Supachai Panitchpakdi
Supachai Panitchpakdi

For many years now, academics have debated whether regional trade agreements are ‘building blocks’ or ‘stumbling blocks’ for development and free trade. Regionalism has recently returned to the forefront of attention, as the slow progress in the Doha Round of negotiations has led many countries to increasingly pursue regional agendas.

Frequent currency and banking crises in the last decades in emerging markets have also fuelled distrust in the multilateral financial institutions and their ability to prevent and manage such crises, and have led to growing interest in financial and monetary cooperation at the regional level.

Recent research carried out by the UNCTAD Secretariat on the benefits and drawbacks of regional arrangements for developing countries has generated some interesting results in this context, which may make an important contribution to the debate.

In an in-depth study of regional trade agreements and their implications for developing countries, UNCTAD has found that there tends to be an important difference between North-South Regional Agreements, i.e. bilateral Free Trade Agreements (FTAs) between developed and developing countries, and regional agreements between developing countries, so-called South-South agreements. In particular, our research found that developing countries should strengthen regional cooperation with other developing countries, and proceed carefully with regard to North-South bilateral agreements.

The main reason for this is easy to understand.

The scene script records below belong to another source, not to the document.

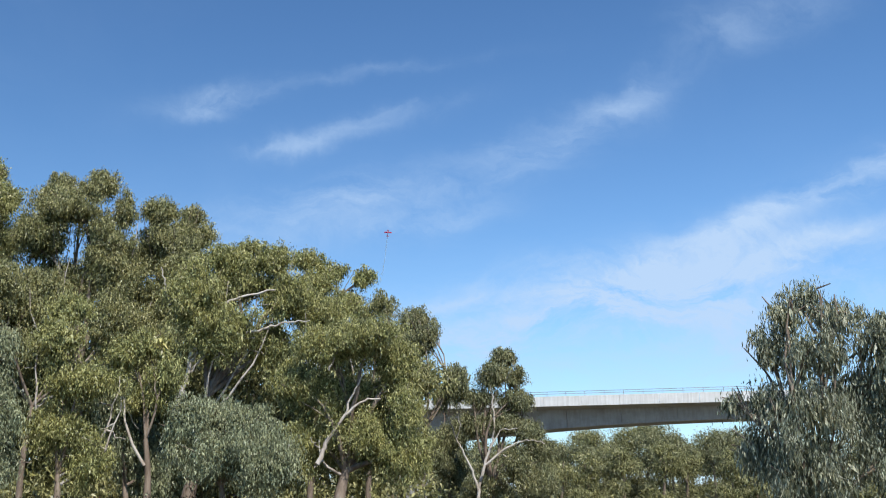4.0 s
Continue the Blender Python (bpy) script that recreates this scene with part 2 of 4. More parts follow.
def pale_bark(nt, p):
    base = ramp(nt, tex(nt, 1.2, 6.0, 0.6, stretch=(1, 1, 0.3)), (0.3, (0.3, 0.24, 0.18)), (0.48, (0.52, 0.46, 0.39)), (0.75, (0.7, 0.66, 0.6)))
    fine = tex(nt, 11.0, 5.0, 0.6, stretch=(1, 1, 0.2))
    nt.links.new(blend(nt, "MULTIPLY", 0.5, base, ramp(nt, fine, (0.3, (0.6, 0.55, 0.5)), (0.7, (1.08, 1.06, 1.03)))), p.inputs["Base Color"])
    p.inputs["Roughness"].default_value = 0.75
    relief(nt, p, fine, 0.4, 0.02)


PALE = material("white_limb_bark", pale_bark)


def dead_bark(nt, p):
    col = ramp(nt, tex(nt, 3.0, 5.0, stretch=(1, 1, 0.2)), (0.3, (0.22, 0.19, 0.16)), (0.7, (0.45, 0.41, 0.36)))
    nt.links.new(col, p.inputs["Base Color"])
    p.inputs["Roughness"].default_value = 0.9


DEAD = material("dead_grey_wood", dead_bark)


def concrete(lo, hi):
    def build(nt, p):
        big = ramp(nt, tex(nt, 0.35, 5.0, 0.6, stretch=(1, 1, 2.5)), (0.3, lo), (0.7, hi))
        streaks = ramp(nt, tex(nt, 1.8, 6.0, 0.65, stretch=(1.6, 1.6, 0.12)), (0.35, (0.78, 0.76, 0.72)), (0.65, (1.05, 1.05, 1.05)))
        nt.links.new(blend(nt, "MULTIPLY", 0.8, big, streaks), p.inputs["Base Color"])
        p.inputs["Roughness"].default_value = 0.82
        relief(nt, p, tex(nt, 9.0, 6.0), 0.25, 0.02)
    return build


CONCRETE_PALE = material("pale_concrete", concrete((0.70, 0.68, 0.63), (0.82, 0.80, 0.75)))
CONCRETE_GREY = material("grey_concrete", concrete((0.34, 0.32, 0.29), (0.46, 0.43, 0.39)))


def plain(name, color, rough=0.5, metal=0.0, grain=0.12, scale=3.0, coat=0.0):
    def build(nt, p):
        lo, hi = [tuple(c * k for c in color) for k in (1 - grain, 1 + grain)]
        nt.links.new(ramp(nt, tex(nt, scale, 5.0), (0.3, lo), (0.7, hi)), p.inputs["Base Color"])
        p.inputs["Roughness"].default_value, p.inputs["Metallic"].default_value = rough, metal
        p.inputs["Coat Weight"].default_value = coat
    return material(name, build)


RED = plain("red_aircraft_paint", (0.33, 0.002, 0.045), 0.4, 0.0, 0.08, 2.0, 0.15)
DARKRED = plain("dark_red_aircraft_paint", (0.16, 0.006, 0.03), 0.4, 0.0, 0.08, 2.0, 0.15)
WHITE = plain("white_aircraft_paint", (0.8, 0.8, 0.8), 0.35, 0.0, 0.04, 2.0, 0.4)
BLACK = plain("black_rubber", (0.02, 0.02, 0.022), 0.7)
PROP = plain("dark_propeller", (0.03, 0.03, 0.035), 0.4)
STEEL = plain("galvanised_steel", (0.5, 0.5, 0.52), 0.4, 0.8)
TINT = plain("tinted_canopy", (0.02, 0.025, 0.03), 0.08, 0.0, 0.1, 2.0, 1.0)
CARWHITE = plain("white_car_paint", (0.75, 0.75, 0.74), 0.3, 0.0, 0.04, 1.0, 0.7)


def soil(nt, p):
    big = ramp(nt, tex(nt, 0.06, 6.0, 0.6), (0.3, (0.07, 0.065, 0.035)), (0.5, (0.12, 0.105, 0.06)), (0.72, (0.2, 0.16, 0.1)))
    fine = ramp(nt, tex(nt, 3.0, 6.0, 0.65), (0.3, (0.6, 0.6, 0.58)), (0.7, (1.15, 1.12, 1.05)))
    nt.links.new(blend(nt, "MULTIPLY", 0.8, big, fine), p.inputs["Base Color"])
    p.inputs["Roughness"].default_value = 0.95
    relief(nt, p, tex(nt, 6.0, 6.0), 0.5, 0.05)


SOIL = material("dry_river_bank_soil", soil)


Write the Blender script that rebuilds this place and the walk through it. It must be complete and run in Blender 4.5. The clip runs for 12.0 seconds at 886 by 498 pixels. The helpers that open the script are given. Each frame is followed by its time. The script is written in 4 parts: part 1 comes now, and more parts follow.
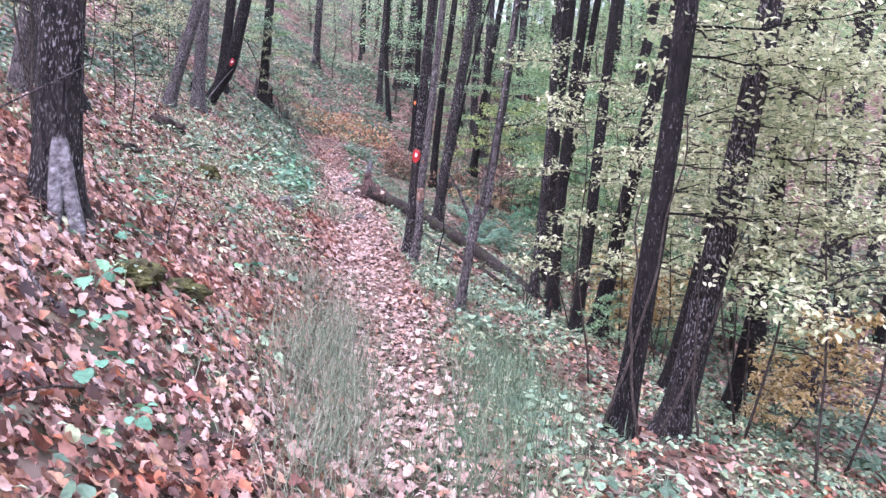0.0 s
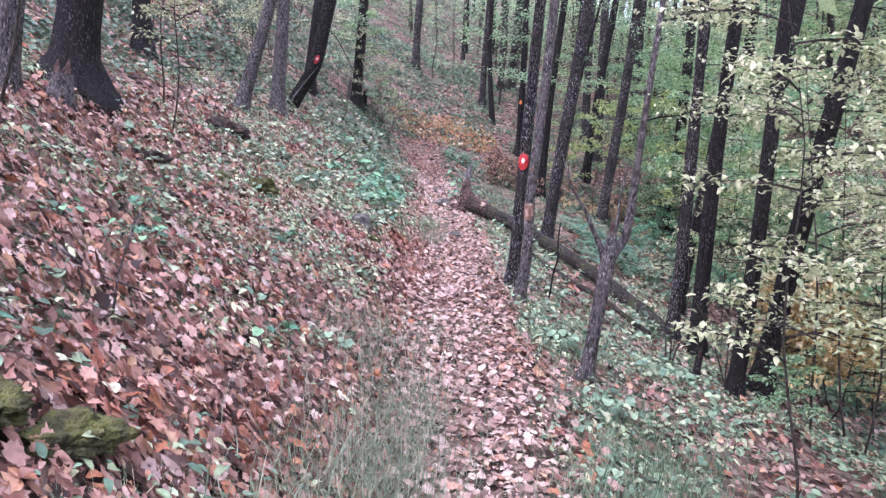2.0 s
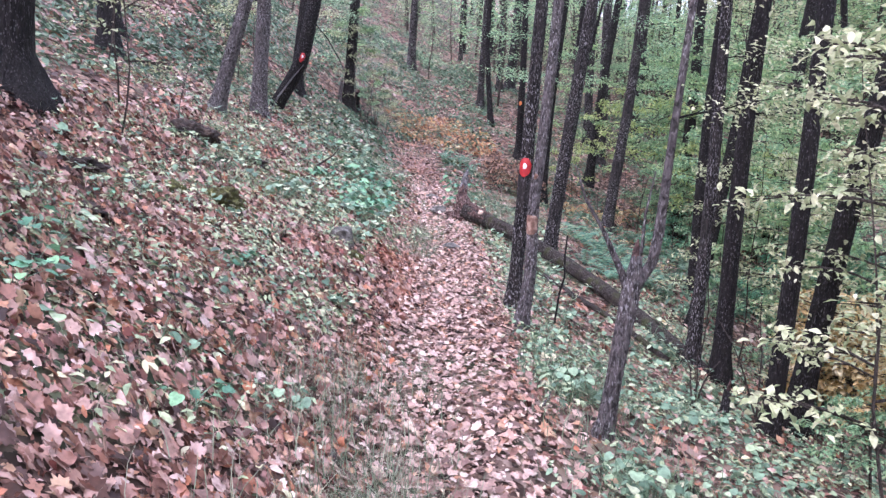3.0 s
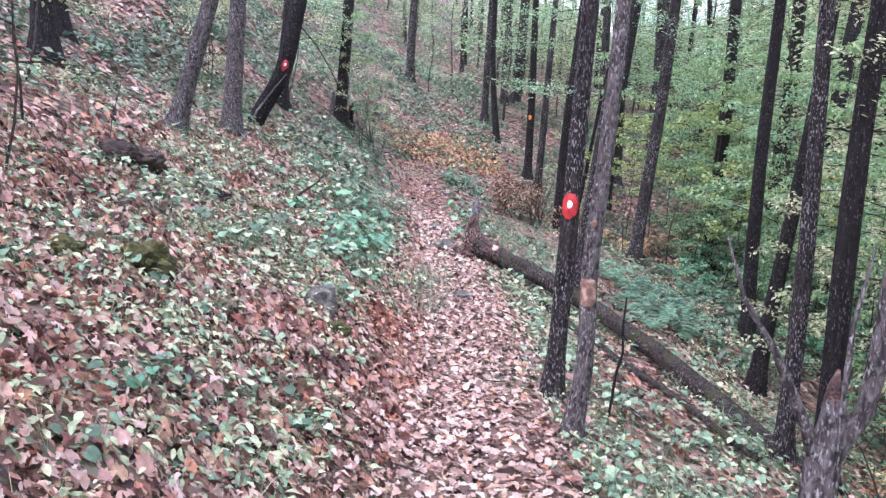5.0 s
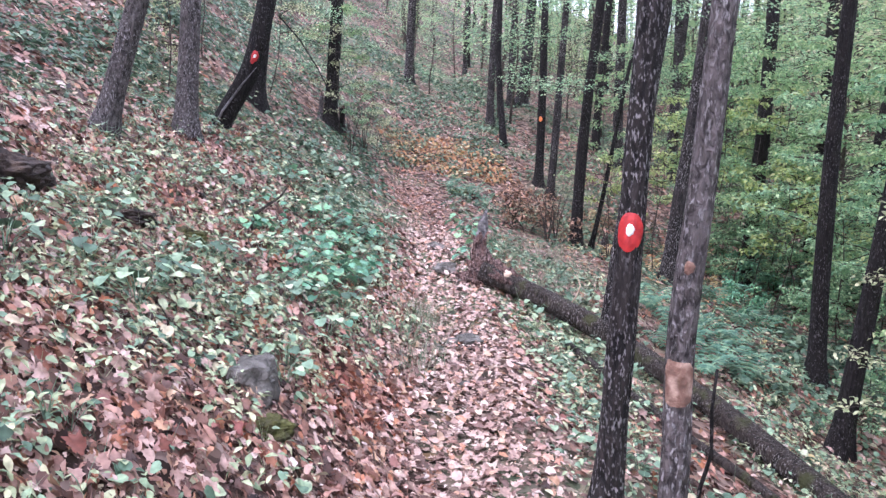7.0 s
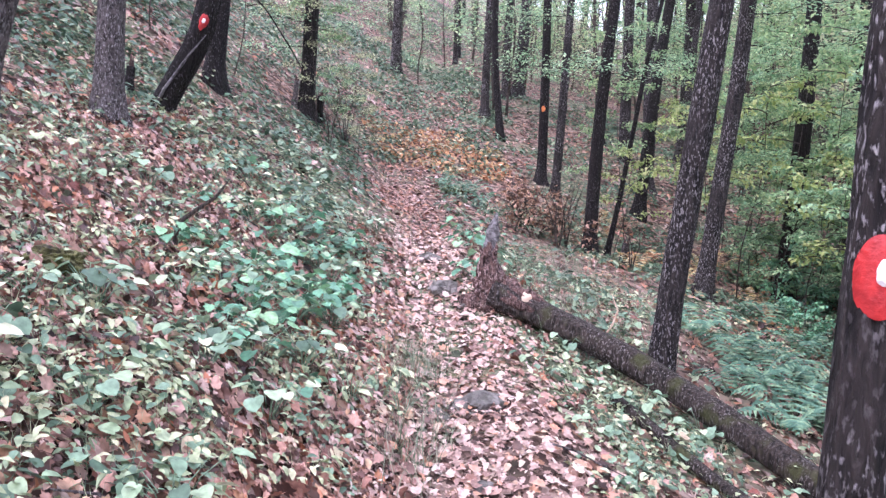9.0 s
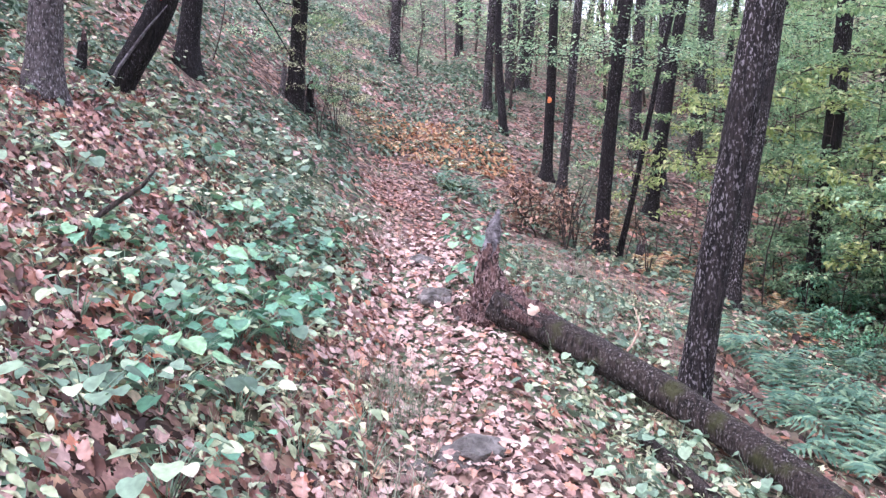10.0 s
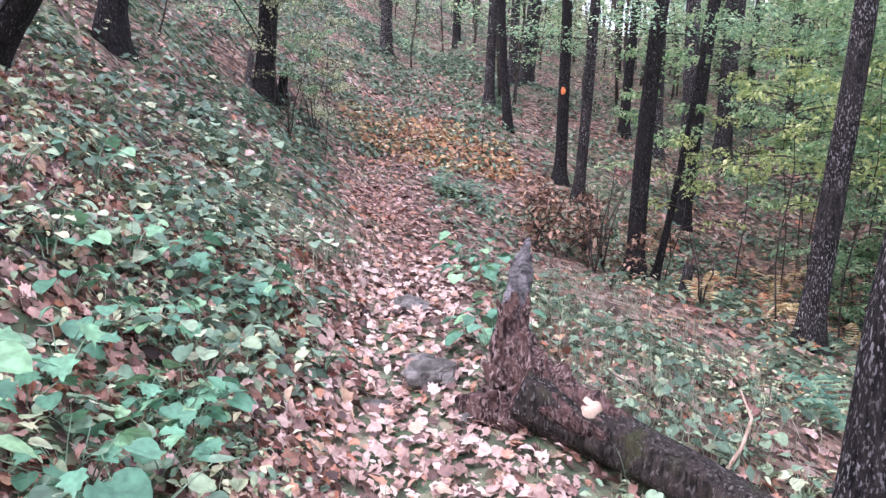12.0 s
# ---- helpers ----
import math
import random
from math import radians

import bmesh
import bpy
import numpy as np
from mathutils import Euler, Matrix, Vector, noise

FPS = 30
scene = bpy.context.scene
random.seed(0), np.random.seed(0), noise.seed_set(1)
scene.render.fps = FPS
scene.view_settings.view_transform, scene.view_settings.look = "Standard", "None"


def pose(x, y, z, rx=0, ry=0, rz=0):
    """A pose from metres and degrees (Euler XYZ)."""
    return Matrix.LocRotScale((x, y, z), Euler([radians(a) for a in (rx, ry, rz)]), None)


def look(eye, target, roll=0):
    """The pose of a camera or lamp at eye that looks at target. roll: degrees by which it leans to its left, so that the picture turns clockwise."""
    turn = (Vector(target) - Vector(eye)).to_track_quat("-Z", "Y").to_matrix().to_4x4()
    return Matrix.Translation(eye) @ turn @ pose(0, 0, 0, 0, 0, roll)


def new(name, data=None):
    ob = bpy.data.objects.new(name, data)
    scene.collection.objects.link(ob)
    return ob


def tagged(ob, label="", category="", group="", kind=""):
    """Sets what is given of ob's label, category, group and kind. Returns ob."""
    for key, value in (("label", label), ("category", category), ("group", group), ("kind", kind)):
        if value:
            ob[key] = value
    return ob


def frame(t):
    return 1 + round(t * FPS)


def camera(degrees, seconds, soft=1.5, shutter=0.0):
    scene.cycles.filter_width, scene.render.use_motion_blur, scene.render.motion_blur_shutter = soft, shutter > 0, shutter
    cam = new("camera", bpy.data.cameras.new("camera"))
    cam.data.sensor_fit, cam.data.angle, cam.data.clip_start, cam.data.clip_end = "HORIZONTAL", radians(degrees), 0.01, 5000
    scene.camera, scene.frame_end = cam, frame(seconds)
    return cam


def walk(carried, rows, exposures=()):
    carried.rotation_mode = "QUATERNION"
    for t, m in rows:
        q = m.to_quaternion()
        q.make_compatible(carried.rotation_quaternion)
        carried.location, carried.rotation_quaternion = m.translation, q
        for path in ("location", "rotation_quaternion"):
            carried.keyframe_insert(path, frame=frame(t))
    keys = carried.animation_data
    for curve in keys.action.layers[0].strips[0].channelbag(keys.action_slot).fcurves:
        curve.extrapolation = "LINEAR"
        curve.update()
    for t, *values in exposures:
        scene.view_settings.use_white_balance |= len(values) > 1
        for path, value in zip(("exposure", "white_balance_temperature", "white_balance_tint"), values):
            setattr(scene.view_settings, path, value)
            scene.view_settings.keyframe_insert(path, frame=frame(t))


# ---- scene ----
cam = camera(61.9, 12.0, soft=1.4)
PATH = [
    (0, (0.126, -0.168, 1.492), (0.121, 1.822, 1.284), 3.3),
    (0.5, (0.115, 0.39, 1.513), (0.045, 2.377, 1.298), 3.0),
    (1, (0.089, 0.96, 1.527), (-0.165, 2.931, 1.306), 3.0),
    (1.5, (0.029, 1.502, 1.537), (-0.254, 3.469, 1.317), 2.8),
    (2, (-0.003, 2.024, 1.553), (-0.289, 3.992, 1.342), 2.7),
    (2.5, (-0.001, 2.493, 1.603), (-0.292, 4.461, 1.395), 2.6),
    (2.7, (-0.015, 2.715, 1.584), (-0.306, 4.683, 1.381), 2.5),
    (4.3, (-0.408, 4.267, 1.767), (-0.669, 6.239, 1.555), 2.3),
    (4.5, (-0.431, 4.493, 1.773), (-0.699, 6.467, 1.595), 2.1),
    (5, (-0.506, 4.972, 1.799), (-0.787, 6.945, 1.631), 2.3),
    (5.5, (-0.611, 5.429, 1.829), (-0.893, 7.403, 1.671), 2.3),
    (6, (-0.643, 5.919, 1.846), (-0.948, 7.89, 1.7), 2.2),
    (6.5, (-0.68, 6.374, 1.82), (-0.978, 8.346, 1.67), 2.0),
    (7, (-0.72, 6.864, 1.849), (-1.017, 8.836, 1.702), 1.6),
    (7.5, (-0.814, 7.341, 1.878), (-1.103, 9.314, 1.725), 1.3),
    (7.7, (-0.88, 7.559, 1.869), (-1.149, 9.535, 1.722), 1.3),
    (9.3, (-1.122, 9.077, 1.84), (-1.384, 11.054, 1.69), 1.6),
    (9.5, (-1.122, 9.297, 1.806), (-1.394, 11.274, 1.665), 1.7),
    (10, (-1.162, 9.777, 1.805), (-1.431, 11.753, 1.652), 1.8),
    (10.5, (-1.263, 10.299, 1.816), (-1.523, 12.275, 1.654), 1.7),
    (11, (-1.341, 10.826, 1.823), (-1.616, 12.801, 1.665), 1.7),
    (11.5, (-1.432, 11.351, 1.842), (-1.697, 13.327, 1.691), 1.7),
    (12, (-1.456, 11.833, 1.895), (-1.717, 13.81, 1.744), 1.6),
]
walk(cam, [(t, look(eye, target, roll)) for t, eye, target, roll in PATH], [(0, 1.9, 5400, 38), (2, 1.72, 5400, 35), (5, 1.88, 5400, 30), (6, 1.72, 5400, 30), (7.5, 1.86, 5450, 29), (9.5, 1.92, 5500, 36), (10.5, 1.88, 5500, 36), (12, 1.76, 5550, 33)])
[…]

Many of these North-South agreements are missing the developmental perspective, for at least three reasons:

  • Bilateral FTAs often transform formerly non-reciprocal trade preferences between developed and developing countries into symmetric market access regulations; thus, the cornerstone of the post-war international trade system, the special and different treatment of developing countries, is continuously being eliminated.
  • WTO-plus standards and Singapore issues, e.g. labour and environmental standards, government procurement, investment and competition policy, are increasingly being incorporated into North-South FTAs, while the sector in which developing countries are highly competitive – agriculture – is left out. Moreover, these FTAs usually make no provisions at all for monetary cooperation, even though the overall competitiveness of developing countries is highly vulnerable to external shocks. Thus, developing countries often have to accept far-reaching commitments regarding formerly classical domestic policy without being adequately compensated in terms of warranted market access and market success.
  • Simultaneous participation in many FTAs with different rules and implementation horizons makes policy coordination in developing countries increasingly difficult, in particular with regard to the reconciliation between national development objectives, regional commitments and multilateral rules and regulations.

 

By contrast, UNCTAD’s research has also found that South-South agreements offer developing countries many advantages, which for the time being are not provided on the multilateral level, nor incorporated in North-South agreements.

One of the key motives for developing countries to enter into agreements with partners at a similar level of development in the same area is that of market access. Of course, the benefits of market access, such as scale economies and the diversification of production, are arguments that apply to trade integration generally, be it with developed or developing countries. Nevertheless, for many developing countries that are at an early stage of industrial development, a regional orientation involving countries with similar economic structures and technological capabilities may be considered a more viable option. The initial foreign competition within the region may be less difficult to handle, the technological gap vis-à-vis competitors from more advanced countries outside the region may be easier to close, and the probability of finding a level playing field is greater. In other words, the regional market often sets less exclusive benchmarks than competition with mature suppliers, so that even production at the infant industry stage can be successfully broadened. South-South cooperation can also be advantageous when it comes to competition to attract FDI and to avoid races to the bottom.

This finding is also supported by empirical evidence of an increase in the relative share of manufactures and medium- and high-skilled products in the intraregional trade, which suggests that regional cooperation between developing countries can be an important means to accelerate industrialization.

Furthermore, regional cooperation in the monetary and financial area can provide important tools for the stabilization of intraregional exchange rates, and thereby reduce their potential to serve as a source of instability or as a transmission mechanism for global shocks. Similarly, cooperation on major investment projects can reduce common bottlenecks in public infrastructure like energy and water supply.

I think that these findings offer some interesting new perspective in the debate on regionalism.